Weather also matters. Wind can make a marginal setup unstable. Heat puts more stress on tires and bearings. Steeper terrain asks more from brakes and transmission. Around the Verde Valley, even a short haul can include hills, crosswinds, and uneven road surfaces, so it pays to leave yourself margin instead of towing right at the limit.
That is why experienced haulers rarely plan around the absolute maximum number. They leave room for the real world.
Renting the right trailer instead of making do
If you do not tow often, the safest move is usually to match the trailer to the job instead of trying to force one trailer to cover everything. A utility trailer may be perfect for yard cleanup and completely wrong for a compact machine. A car hauler may have the capacity you need, but if the loading angle or tie-down setup is wrong, it is still not the right fit.
This is where a local rental outfit can help. When you can talk to a real person, describe the load, and get a straight answer on trailer type and capacity, you avoid a lot of expensive guessing.
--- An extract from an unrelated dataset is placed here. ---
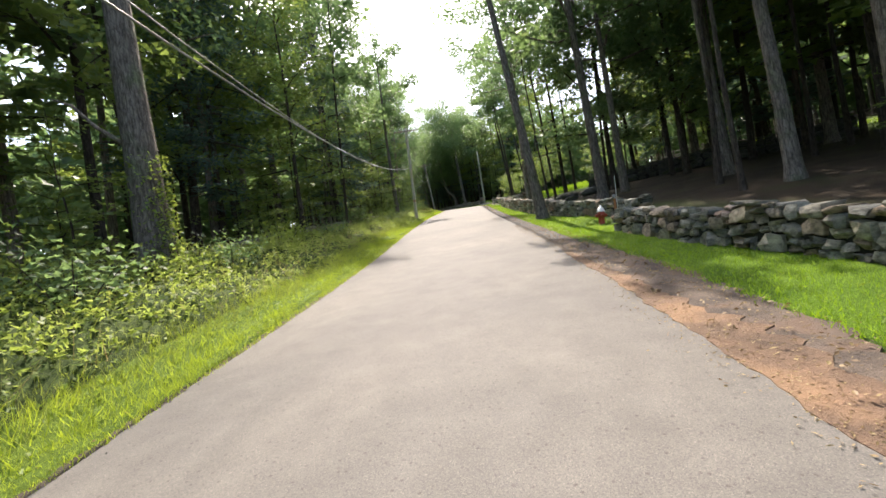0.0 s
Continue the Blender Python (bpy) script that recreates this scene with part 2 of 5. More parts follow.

That is especially useful for first-time renters, but even experienced contractors and DIYers can benefit when the job is a little outside the usual routine.
At Monsoon Trailer Rental, that kind of practical guidance is part of the value. You are not paying for extra fluff. You are getting equipment that matches real hauling work and a team that actually picks up the phone.
A simple rule to remember
If you are close enough to the limit that you are guessing, stop and verify the numbers. Check the trailer rating, check the tow vehicle rating, know the cargo weight, and load for proper tongue weight. Safe towing is not about bravado. It is about using the right setup for the job and giving yourself enough margin that the trip stays boring.
That is the kind of boring haul everybody wants.